━━ Supplied data
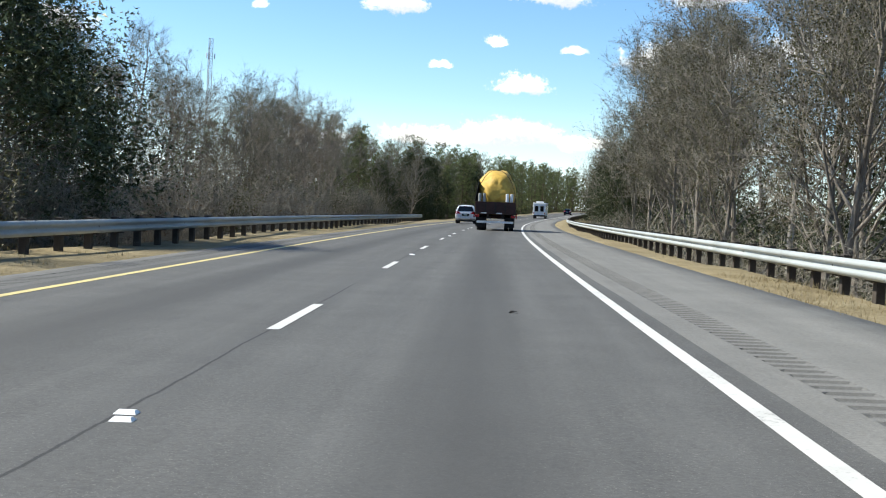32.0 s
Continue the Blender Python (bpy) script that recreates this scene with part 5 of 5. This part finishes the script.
def truck(s, lat):
    """A flat truck with a bulky load under a yellow tarpaulin."""
    t = new("load_truck")
    t.matrix_world = at_road(s, lat)
    tagged(t, "dark red flatbed truck carrying a bulky load under a yellow tarpaulin", "truck", "vehicles on the carriageway")
    for x in (-0.45, 0.45):
        o = part("chassis_rail", box_bm(0.12, 8.6, 0.25, 0.02), M_FRAME, t)
        o.matrix_local = pose(x, 4.4, 0.75)
    deck = part("deck", box_bm(2.55, 6.6, 0.16, 0.02), M_FRAME, t, "grimy steel deck")
    deck.matrix_local = pose(0, 3.35, 1.02)
    o = part("headboard", box_bm(2.45, 0.12, 1.5, 0.03), M_MAROON, t)
    o.matrix_local = pose(0, 6.5, 1.18)
    o = part("tailboard", box_bm(2.5, 0.1, 0.75, 0.02), M_MAROON, t, "dark red tailboard")
    o.matrix_local = pose(0, 0.06, 1.05)
    for x in (-0.62, 0.0, 0.62):
        r_ = part("tailboard_rib", box_bm(0.08, 0.05, 0.7, 0.01), M_FRAME, o)
        r_.matrix_local = pose(x, -0.07, 0.02)
    for sx in (-1, 1):
        o = part("side_board", box_bm(0.08, 6.3, 0.6, 0.02), M_MAROON, t)
        o.matrix_local = pose(sx * 1.24, 3.3, 1.15)
        for x in (1.0, 0.72):
            bm = bmesh.new()
            bmesh.ops.create_cone(bm, cap_ends=True, segments=14, radius1=0.10, radius2=0.10, depth=0.55, matrix=Matrix.Translation((0, 0, 0.28)))
            bmesh.ops.bevel(bm, geom=[e_ for e_ in bm.edges if len(e_.link_faces) == 2 and max(len(f.verts) for f in e_.link_faces) > 4], offset=0.03, segments=2, affect="EDGES")
            c = part("canister", bm, M_SIGNWHITE if sx > 0 else M_STEEL, t, "pale cylindrical canister on the deck corner")
            c.matrix_local = pose(sx * x, 0.35, 1.78)
        l_ = part("tail_light", box_bm(0.28, 0.06, 0.16, 0.02), M_RED, t, "red tail light")
        l_.matrix_local = pose(sx * 1.12, -0.03, 0.82)
        f_ = part("side_flag", box_bm(0.03, 0.25, 0.34, 0.01), M_RED, t, "red warning flag at the deck corner")
        f_.matrix_local = pose(sx * 1.32, 0.15, 0.78, 0, 0, 12 * sx)
        p_ = part("work_lamp", box_bm(0.36, 0.05, 0.08, 0.015), M_CLEAR, t, "pale lamp")
        p_.matrix_local = pose(sx * 0.72 if sx < 0 else 0.25, -0.03, 1.05)
        m_ = part("mud_flap", box_bm(0.6, 0.02, 0.6, 0.004), M_RUBBER, t)
        m_.matrix_local = pose(sx * 0.92, 0.45, 0.22)
        for y in (1.2, 2.45, 7.6):
            for x in ((1.02, 0.72) if y < 5 else (1.0,)):
                wheel(t, sx * x, y, 0.5, 0.27, 0.28, sx, 6, M_FRAME)
    o = part("rear_bumper", box_bm(2.3, 0.1, 0.14, 0.02), M_SIGNWHITE, t, "scuffed pale under-run bar")
    o.matrix_local = pose(0, 0.02, 0.47)
    cab = box_bm(2.3, 1.9, 2.0, 0.14)
    o = part("cab", cab, M_MAROON, t, "dark red truck cab")
    o.matrix_local = pose(0, 7.75, 0.72)
    w_ = part("cab_window", box_bm(1.6, 0.03, 0.6, 0.05), M_GLASS, o, "cab rear window")
    w_.matrix_local = pose(0, -0.955, 1.15)
    bm = bmesh.new()
    bmesh.ops.create_icosphere(bm, subdivisions=5, radius=1.0)
    for v in bm.verts:
        p = v.co.copy()
        f = 1.0 + 0.10 * noise.noise(p * 1.7) + 0.035 * noise.ridged_multi_fractal(p * 2.6, 0.9, 2.0, 3, 0.9, 2.0)
        sq = lambda c_, e_: math.copysign(abs(c_) ** e_, c_)
        v.co = Vector((sq(p.x, 0.85) * 1.18 * f - 0.1 * max(p.z, 0), sq(p.y, 0.7) * 2.9 * f, sq(p.z, 0.9) * 1.42 * f))
        v.co.z = max(v.co.z, -1.2)
    for f in bm.faces:
        f.smooth = True
    load = part("tarpaulin", bm, M_TARP, t, "wrinkled yellow tarpaulin over the load")
    load.matrix_local = pose(0.05, 3.3, 2.42, 6, -4, 0)
    flap = bmesh.new()
    bmesh.ops.create_grid(flap, x_segments=10, y_segments=14, size=1.0)
    for v in flap.verts:
        x_, y_ = v.co.x, v.co.y
        v.co = Vector((-1.22 - 0.05 * math.sin(y_ * 6), y_ * 2.6, x_ * 0.62 + 0.05 * math.sin(y_ * 9)))
    bmesh.ops.solidify(flap, geom=flap.faces[:], thickness=0.03)
    o = part("dark_cover", flap, M_PLASTIC, t, "loose dark cover along the load")
    o.matrix_local = pose(0, 3.2, 2.25, 0, 10, 0)
    for y in (1.4, 2.9, 4.4):
        V, F = [], []
        pts = [np.array([1.27 * math.cos(a_), y, 1.2 + 0.1 + 2.55 * math.sin(a_) ** 0.9]) for a_ in np.linspace(0.02, math.pi - 0.02, 15)]
        for a_, b_ in zip(pts, pts[1:]):
            tube(V, F, a_, b_, 0.018, 0.018, 4)
        o = new("strap", mesh_of("strap", np.concatenate(V), np.concatenate(F), M_PLASTIC))
        o.parent = t
        tagged(o, "dark lashing strap")
    return t


truck(1150.0, 1.83)


def coach(s, lat):
    t = new("motor_coach")
    t.matrix_world = at_road(s, lat)
    tagged(t, "white box-bodied motor coach with dark rear windows", "bus", "vehicles on the carriageway")
    body = part("body", box_bm(2.4, 7.4, 2.5, 0.16, (0, 3.7, 0.45)), M_RVWHITE, t, "white coach body")
    for x in (-0.5, 0.5):
        w_ = part("rear_window", box_bm(0.62, 0.03, 1.0, 0.02), M_GLASS, body, "dark rear window")
        w_.matrix_local = pose(x, -0.005, 1.35)
    o = part("roof_unit", box_bm(1.3, 1.6, 0.28, 0.08), M_RVWHITE, body, "roof air-conditioning unit")
    o.matrix_local = pose(0, 1.6, 2.94)
    o = part("bumper", box_bm(2.3, 0.15, 0.25, 0.04), M_FRAME, t, "dark rear bumper")
    o.matrix_local = pose(0, 0.0, 0.42)
    for sx in (-1, 1):
        l_ = part("tail_light", box_bm(0.14, 0.03, 0.3, 0.02), M_RED, body, "red tail light")
        l_.matrix_local = pose(sx * 1.0, -0.005, 0.85)
        for y in (1.6, 5.9):
            wheel(t, sx * 1.02, y, 0.42, 0.26, 0.24, sx, 6)
        for i in range(4):
            w_ = part("side_window", box_bm(0.03, 1.1, 0.7, 0.02), M_GLASS, body, "dark side window")
            w_.matrix_local = pose(sx * 1.195, 1.4 + i * 1.45, 1.65)
    return t


coach(1300.0, 1.83)
car("distant_car", "small dark car far ahead on the bend", M_NAVY, 1392.0, 1.83)
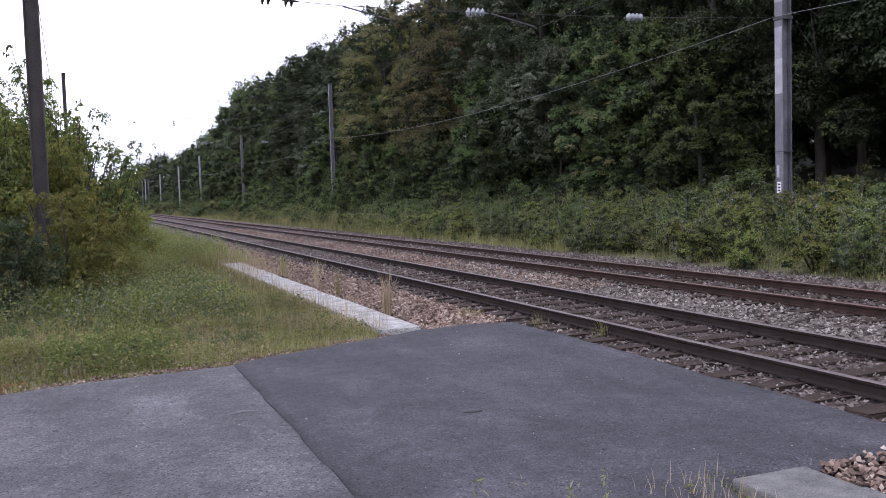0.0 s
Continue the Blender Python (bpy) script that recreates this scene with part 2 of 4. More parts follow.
LEAF_HAZEL = leafy("leaves_hazel_green", (0.060, 0.087, 0.023), (0.132, 0.178, 0.055), (0.20, 0.24, 0.09), 0.35)
LEAF_FRESH = leafy("leaves_fresh_green", (0.098, 0.128, 0.026), (0.225, 0.262, 0.068), (0.34, 0.355, 0.135), 0.35)
GRASS = leafy("grass_green", (0.135, 0.140, 0.038), (0.315, 0.305, 0.12), (0.52, 0.46, 0.28), 0.35, 0.6, 0.2)
STRAW = leafy("dry_grass", (0.24, 0.18, 0.10), (0.48, 0.39, 0.25), None, 0.25, 0.7, 0.2)
LITTER = leafy("orange_litter", (0.20, 0.08, 0.03), (0.42, 0.20, 0.09), None, 0.1, 0.8, 0.2)


# ---- mesh helpers ----
def finish(bm, name):
    me = bpy.data.meshes.new(name)
    bm.to_mesh(me)
    bm.free()
    return me


def part(name, bm, mat, parent=None, label=""):
    """One mesh object out of a bmesh (or a ready mesh), under its thing."""
    me = finish(bm, name) if isinstance(bm, bmesh.types.BMesh) else bm
    if not me.materials:
        for m in mat if isinstance(mat, (list, tuple)) else (mat,):
            me.materials.append(m)
    ob = new(name, me)
    ob.parent = parent
    if label:
        ob["label"] = label
    return ob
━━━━
| What the task asks |
Set down, word for word, every line from the line that holds "More parts follow." to the end of the entries above, including both ends.

| Task solution |
Continue the Blender Python (bpy) script that recreates this scene with part 2 of 4. More parts follow.
LEAF_HAZEL = leafy("leaves_hazel_green", (0.060, 0.087, 0.023), (0.132, 0.178, 0.055), (0.20, 0.24, 0.09), 0.35)
LEAF_FRESH = leafy("leaves_fresh_green", (0.098, 0.128, 0.026), (0.225, 0.262, 0.068), (0.34, 0.355, 0.135), 0.35)
GRASS = leafy("grass_green", (0.135, 0.140, 0.038), (0.315, 0.305, 0.12), (0.52, 0.46, 0.28), 0.35, 0.6, 0.2)
STRAW = leafy("dry_grass", (0.24, 0.18, 0.10), (0.48, 0.39, 0.25), None, 0.25, 0.7, 0.2)
LITTER = leafy("orange_litter", (0.20, 0.08, 0.03), (0.42, 0.20, 0.09), None, 0.1, 0.8, 0.2)


# ---- mesh helpers ----
def finish(bm, name):
    me = bpy.data.meshes.new(name)
    bm.to_mesh(me)
    bm.free()
    return me


def part(name, bm, mat, parent=None, label=""):
    """One mesh object out of a bmesh (or a ready mesh), under its thing."""
    me = finish(bm, name) if isinstance(bm, bmesh.types.BMesh) else bm
    if not me.materials:
        for m in mat if isinstance(mat, (list, tuple)) else (mat,):
            me.materials.append(m)
    ob = new(name, me)
    ob.parent = parent
    if label:
        ob["label"] = label
    return ob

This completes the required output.